The price for a few minutes in the sky was not cheap. For low-flying 15 minutes, it was 1500 bucks and for high-flying 30 minutes it was 3000. I opted for the latter as I didn’t know when next I will be air-borne, so might as well as make the best of it right now. Before the flight, the guys make you sign a declaration bond, stating that in case of an accident there is none else to blame, etc. Believe me, at that moment the declaration form seemed ominous.
Once, the nitty-gritty were over, I was prepared for the flight. Standing near, the edge of the cliff, a big seat-like bag was ported on my back. Initially, I thought it might be a safety-chute, just in things got out of hand, but it I was wrong. I was fully ‘clipped’ up in a matter of minutes and the para-guide, Babu stood by me, facing the other way.
Yet again Sultan Bhai, the senior most person around, repeated his commands, “leg straight, run and jump”. After the preparation were done, we waited there for an opportune wind current to pick us up. The parachute in the meantime had flared up, and was pulling at me with much force, literally dragging me along. In the wait that lasted a good 5 minutes or more, with an itsy-bitsy helmet on, I was wondering whether I should just pull out of it. My logical self was trying to reassure my brave self that there is no shame or cowardice in pulling out.
While the two within me were battling so, suddenly there were a flurry of words and I was told to run straight ahead. Saying a small prayer, I did run, with the parachute pulling at me with full force. But eventually, as I reached the edge, quite instinctively, I applied the brake. Darn, I could not just jump off. I almost dragged my feet unwillingly for a few feet. But by that time, the chute was all ready to cavort with the wind current. And in spite of my last minute resistance, it just pulled me along.
It must have been a second or two and suddenly, I was in the air. There were a few hundred butterflies fluttering in my belly and as I looked down, I could see the land far-far away. Hanging there, with the wind twirling me like a shorn leaf, I felt easy. At that very moment, with my heart racing, and tummy twisting, I just let go. Looking down, beneath my two legs hanging in the air, a realisation dawned upon me, I am no more a master of my faith, what ever happens from now on, is my destiny and mother nature to decide. With the wind bellowing in my air, I was acutely aware of my limitations, and how fragile life truly was. In those very moments, I let go.

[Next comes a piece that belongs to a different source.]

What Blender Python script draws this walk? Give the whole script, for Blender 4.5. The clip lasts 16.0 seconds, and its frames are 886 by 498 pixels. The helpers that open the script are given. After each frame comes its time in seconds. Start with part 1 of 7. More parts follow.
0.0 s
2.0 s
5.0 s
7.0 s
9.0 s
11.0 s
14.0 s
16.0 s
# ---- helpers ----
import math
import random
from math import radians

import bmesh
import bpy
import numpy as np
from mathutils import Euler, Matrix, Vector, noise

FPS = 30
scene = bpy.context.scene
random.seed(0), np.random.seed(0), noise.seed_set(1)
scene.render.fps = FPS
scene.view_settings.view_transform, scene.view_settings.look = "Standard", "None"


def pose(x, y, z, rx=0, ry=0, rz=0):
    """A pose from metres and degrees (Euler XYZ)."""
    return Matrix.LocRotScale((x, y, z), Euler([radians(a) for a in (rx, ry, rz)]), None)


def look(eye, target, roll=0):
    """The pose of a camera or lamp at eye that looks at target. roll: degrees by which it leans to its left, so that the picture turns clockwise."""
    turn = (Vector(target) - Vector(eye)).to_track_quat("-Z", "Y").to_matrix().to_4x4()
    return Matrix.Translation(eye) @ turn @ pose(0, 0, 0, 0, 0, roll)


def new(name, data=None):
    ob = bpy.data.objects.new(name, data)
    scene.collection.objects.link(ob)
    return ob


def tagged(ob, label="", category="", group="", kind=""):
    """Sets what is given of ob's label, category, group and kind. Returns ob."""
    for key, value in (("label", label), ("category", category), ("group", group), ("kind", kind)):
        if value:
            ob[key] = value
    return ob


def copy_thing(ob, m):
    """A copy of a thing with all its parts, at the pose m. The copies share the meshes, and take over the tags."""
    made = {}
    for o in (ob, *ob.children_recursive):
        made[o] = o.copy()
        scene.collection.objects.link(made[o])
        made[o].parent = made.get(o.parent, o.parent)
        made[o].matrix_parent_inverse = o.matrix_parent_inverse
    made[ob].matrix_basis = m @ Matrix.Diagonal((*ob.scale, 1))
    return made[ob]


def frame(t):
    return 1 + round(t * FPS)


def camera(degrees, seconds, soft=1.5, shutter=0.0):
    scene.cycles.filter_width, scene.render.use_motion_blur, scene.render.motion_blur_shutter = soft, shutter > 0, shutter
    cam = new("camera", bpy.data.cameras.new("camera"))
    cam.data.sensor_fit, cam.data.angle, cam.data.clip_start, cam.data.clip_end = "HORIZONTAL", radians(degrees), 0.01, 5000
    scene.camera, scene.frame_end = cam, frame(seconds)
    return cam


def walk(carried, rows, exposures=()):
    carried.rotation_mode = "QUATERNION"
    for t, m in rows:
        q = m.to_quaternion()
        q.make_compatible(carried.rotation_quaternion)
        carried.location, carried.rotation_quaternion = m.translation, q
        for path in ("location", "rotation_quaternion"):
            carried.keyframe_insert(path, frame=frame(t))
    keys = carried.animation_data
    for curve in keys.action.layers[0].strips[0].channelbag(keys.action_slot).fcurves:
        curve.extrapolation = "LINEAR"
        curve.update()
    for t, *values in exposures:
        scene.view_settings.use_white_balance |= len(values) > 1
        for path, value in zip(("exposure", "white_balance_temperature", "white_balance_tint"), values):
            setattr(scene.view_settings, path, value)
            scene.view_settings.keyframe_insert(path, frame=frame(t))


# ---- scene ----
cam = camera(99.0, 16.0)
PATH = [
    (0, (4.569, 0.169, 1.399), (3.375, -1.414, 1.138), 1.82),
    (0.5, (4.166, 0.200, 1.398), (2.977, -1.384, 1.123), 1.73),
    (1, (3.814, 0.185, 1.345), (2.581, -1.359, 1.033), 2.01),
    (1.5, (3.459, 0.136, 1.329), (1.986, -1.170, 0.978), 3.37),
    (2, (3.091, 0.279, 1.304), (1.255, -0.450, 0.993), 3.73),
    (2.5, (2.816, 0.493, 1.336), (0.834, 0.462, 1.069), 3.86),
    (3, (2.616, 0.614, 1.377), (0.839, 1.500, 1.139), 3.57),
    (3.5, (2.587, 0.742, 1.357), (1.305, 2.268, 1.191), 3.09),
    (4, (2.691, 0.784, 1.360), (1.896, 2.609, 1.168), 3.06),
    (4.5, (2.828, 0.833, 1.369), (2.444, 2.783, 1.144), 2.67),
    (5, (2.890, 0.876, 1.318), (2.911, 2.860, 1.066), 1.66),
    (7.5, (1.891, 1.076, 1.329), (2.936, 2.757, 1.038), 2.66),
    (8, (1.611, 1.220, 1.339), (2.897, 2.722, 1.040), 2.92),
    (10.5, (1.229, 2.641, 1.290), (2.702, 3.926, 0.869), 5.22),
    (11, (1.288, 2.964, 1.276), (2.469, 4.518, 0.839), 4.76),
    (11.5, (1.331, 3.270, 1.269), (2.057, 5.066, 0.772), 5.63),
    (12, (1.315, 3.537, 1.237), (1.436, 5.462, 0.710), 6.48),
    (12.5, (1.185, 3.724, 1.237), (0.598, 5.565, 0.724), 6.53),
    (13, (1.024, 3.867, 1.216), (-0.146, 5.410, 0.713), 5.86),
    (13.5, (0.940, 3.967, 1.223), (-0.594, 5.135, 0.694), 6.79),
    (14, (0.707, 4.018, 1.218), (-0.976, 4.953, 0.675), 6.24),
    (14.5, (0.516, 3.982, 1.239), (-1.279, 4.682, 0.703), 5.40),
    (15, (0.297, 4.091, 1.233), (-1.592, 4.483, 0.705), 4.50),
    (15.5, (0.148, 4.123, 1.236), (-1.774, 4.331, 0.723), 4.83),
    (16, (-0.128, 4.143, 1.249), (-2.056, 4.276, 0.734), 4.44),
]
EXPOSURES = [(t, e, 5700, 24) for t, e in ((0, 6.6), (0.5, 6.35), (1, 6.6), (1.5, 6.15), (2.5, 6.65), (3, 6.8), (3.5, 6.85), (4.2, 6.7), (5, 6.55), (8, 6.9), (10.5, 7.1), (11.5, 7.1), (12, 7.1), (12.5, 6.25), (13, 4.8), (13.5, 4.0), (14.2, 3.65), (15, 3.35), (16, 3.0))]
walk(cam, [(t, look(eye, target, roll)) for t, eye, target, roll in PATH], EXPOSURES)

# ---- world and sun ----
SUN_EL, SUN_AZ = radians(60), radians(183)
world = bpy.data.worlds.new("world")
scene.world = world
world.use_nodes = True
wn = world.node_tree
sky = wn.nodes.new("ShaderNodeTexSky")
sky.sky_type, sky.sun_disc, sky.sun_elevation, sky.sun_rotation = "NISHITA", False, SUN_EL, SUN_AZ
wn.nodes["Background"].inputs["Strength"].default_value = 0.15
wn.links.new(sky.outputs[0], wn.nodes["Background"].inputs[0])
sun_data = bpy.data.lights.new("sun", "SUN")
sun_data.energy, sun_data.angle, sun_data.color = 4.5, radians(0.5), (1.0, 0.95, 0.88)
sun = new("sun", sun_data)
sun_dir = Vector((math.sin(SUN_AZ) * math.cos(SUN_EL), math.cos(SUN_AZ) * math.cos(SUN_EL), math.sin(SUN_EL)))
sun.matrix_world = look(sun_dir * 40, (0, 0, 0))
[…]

Sprawled in front of me, was the most beautiful imagery, the river Krishna edging it’s way across the plains, while the green and brown hills stand on guard. I could spot, ever-so tiny green squares, must be the tilled acres of farmers and small houses down below.The wind was sounding like sea waves, and there was a constant hum. For a few moments as we used to circle the sun in the Western sky would blind us a bit, but only momentarily. For the first time, I could feel things like a bird, unfortunately I didn’t have any of them for company, else I would have shared my happiness with them. I could understand now, why God does not intervene much in the affairs of men, after all, if the Earth seem so wondrous from just a few thousand feet, imagine how composed things might seem from his abode up in the heav3ns. At that moment and time, peace reined supreme.
As we were rising up in the air, thanks largely due to some deft handling by Babu, I had the sudden urge to capture the moments on my camera. Sadly, the camera was stuck inside my denim pockets and I could not simply pull it out. Even if I could, I was unable to let go my hands that were clutching on to the chute to withdraw my camera. I was almost trembling with fear or joy, or both. Mercifully, Babu intervened and pulled out the came from my shorts. And so I was able to make a short video of how things look from 5000 feet. I captured the valley, Pachgani market, Kamalgarh fort and of course the Table-land, it was sheer amazing.

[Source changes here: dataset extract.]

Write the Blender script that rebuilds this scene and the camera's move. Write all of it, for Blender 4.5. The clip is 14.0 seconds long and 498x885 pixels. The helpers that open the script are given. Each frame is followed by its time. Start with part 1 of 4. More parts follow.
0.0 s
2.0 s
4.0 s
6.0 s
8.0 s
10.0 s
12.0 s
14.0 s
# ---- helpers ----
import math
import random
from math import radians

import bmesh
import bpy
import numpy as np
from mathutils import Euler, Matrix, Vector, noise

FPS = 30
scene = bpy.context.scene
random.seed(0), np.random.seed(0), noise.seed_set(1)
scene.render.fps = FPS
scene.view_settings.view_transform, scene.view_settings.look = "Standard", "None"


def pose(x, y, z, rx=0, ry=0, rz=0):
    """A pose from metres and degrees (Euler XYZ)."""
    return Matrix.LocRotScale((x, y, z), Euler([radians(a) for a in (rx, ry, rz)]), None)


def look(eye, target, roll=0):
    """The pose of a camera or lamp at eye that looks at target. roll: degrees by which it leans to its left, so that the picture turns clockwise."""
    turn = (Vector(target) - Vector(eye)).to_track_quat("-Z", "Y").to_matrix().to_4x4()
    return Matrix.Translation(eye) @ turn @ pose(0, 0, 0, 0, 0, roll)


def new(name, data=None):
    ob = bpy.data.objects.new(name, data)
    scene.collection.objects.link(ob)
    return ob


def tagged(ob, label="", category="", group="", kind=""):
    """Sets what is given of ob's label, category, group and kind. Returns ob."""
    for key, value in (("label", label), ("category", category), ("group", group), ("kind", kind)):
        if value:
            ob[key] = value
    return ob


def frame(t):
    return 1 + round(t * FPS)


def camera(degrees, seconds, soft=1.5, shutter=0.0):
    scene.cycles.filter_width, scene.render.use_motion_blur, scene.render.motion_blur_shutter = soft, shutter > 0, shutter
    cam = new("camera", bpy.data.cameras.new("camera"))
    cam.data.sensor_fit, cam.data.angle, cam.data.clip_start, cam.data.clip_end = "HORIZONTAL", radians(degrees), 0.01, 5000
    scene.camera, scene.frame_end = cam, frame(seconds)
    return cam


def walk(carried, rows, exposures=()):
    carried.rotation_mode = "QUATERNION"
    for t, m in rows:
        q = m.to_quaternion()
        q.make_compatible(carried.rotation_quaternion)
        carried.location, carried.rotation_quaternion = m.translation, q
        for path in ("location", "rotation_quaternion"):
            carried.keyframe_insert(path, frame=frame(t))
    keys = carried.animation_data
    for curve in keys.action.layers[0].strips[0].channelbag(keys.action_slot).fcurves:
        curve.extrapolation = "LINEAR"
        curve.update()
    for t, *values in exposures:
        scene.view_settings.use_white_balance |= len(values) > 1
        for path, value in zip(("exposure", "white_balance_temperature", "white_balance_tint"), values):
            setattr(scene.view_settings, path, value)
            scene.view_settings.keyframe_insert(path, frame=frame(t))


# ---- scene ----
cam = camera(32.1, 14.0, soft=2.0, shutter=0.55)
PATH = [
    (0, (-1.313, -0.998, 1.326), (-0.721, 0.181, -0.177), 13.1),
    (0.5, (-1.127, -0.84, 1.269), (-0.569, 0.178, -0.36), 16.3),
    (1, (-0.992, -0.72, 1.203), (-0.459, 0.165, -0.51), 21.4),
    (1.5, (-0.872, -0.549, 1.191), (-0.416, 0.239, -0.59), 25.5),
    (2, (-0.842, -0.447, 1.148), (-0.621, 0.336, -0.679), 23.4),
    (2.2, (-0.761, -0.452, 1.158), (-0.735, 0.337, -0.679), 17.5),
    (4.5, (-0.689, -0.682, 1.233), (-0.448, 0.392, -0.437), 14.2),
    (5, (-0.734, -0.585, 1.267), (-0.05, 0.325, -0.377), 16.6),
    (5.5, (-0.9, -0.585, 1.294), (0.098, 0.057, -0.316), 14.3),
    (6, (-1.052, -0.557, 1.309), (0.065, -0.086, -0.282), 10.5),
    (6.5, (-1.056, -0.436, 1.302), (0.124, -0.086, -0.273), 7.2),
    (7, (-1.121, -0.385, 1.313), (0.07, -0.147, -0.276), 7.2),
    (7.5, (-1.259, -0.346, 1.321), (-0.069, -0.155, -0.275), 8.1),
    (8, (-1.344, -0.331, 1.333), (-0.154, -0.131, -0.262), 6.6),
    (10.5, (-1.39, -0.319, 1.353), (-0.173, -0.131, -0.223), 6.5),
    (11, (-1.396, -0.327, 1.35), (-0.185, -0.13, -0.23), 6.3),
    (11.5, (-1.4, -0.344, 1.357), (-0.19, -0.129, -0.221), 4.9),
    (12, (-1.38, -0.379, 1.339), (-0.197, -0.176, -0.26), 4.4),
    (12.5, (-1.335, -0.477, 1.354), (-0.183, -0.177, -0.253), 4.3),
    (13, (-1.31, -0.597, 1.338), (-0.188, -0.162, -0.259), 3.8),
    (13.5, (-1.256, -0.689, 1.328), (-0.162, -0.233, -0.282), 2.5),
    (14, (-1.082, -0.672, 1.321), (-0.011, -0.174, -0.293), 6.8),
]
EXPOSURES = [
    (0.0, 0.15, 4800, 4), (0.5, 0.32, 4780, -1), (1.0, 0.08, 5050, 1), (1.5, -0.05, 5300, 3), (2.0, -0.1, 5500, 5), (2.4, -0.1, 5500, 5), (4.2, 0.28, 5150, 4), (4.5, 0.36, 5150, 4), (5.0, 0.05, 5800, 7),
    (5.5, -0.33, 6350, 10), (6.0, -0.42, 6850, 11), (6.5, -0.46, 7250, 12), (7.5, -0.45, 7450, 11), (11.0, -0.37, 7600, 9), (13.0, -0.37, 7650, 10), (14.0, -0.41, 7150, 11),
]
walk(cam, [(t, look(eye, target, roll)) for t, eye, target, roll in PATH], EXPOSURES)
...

Einstein was much right about relativity of time, as the 30 odd minutes seemed like 3 to me. And just when I was starting to enjoy myself, it was time to descend. According to Babu, we must have touched 5000 feet at the highest. Anyways, with some pulling of chords, left and right and shift of weight, we started our descent. The circles this time were much longer and we had to pay attention to flight path of other para-gliders as well. Nonetheless, the descent was lot quicker and as we neared the cliff, the Babu instructed me to lean back and put my legs up.
I could see the edge of the mountain nearing, and all the people and cars kept getting bigger. But, the trouble is howsoever I tried putting my legs up, Babu, would tell me to do it more. That’s when I realised the utility of the big strap-on bag, it was for the landing, to cushion the fall. As we neared to land and were a few feet above, I could see a small haystack, that must have been kept for landing. Unfortunately, we missed the mark and we landed a bit further. For all my legs up, the landing was certainly not perfect, and I don’t blame Babu for it. Also, since I was wearing shorts, my skin was bruised and battered in a few places below the knee.
Yet, those 30 minutes in the air, soaring above Panchgani, were some of the best 30 minutes of my life. It was an experience I will cherish, and now, I wait for the day, when I jump off a plane and sky-dive. Till then, Panchgani will always be a found remembrance.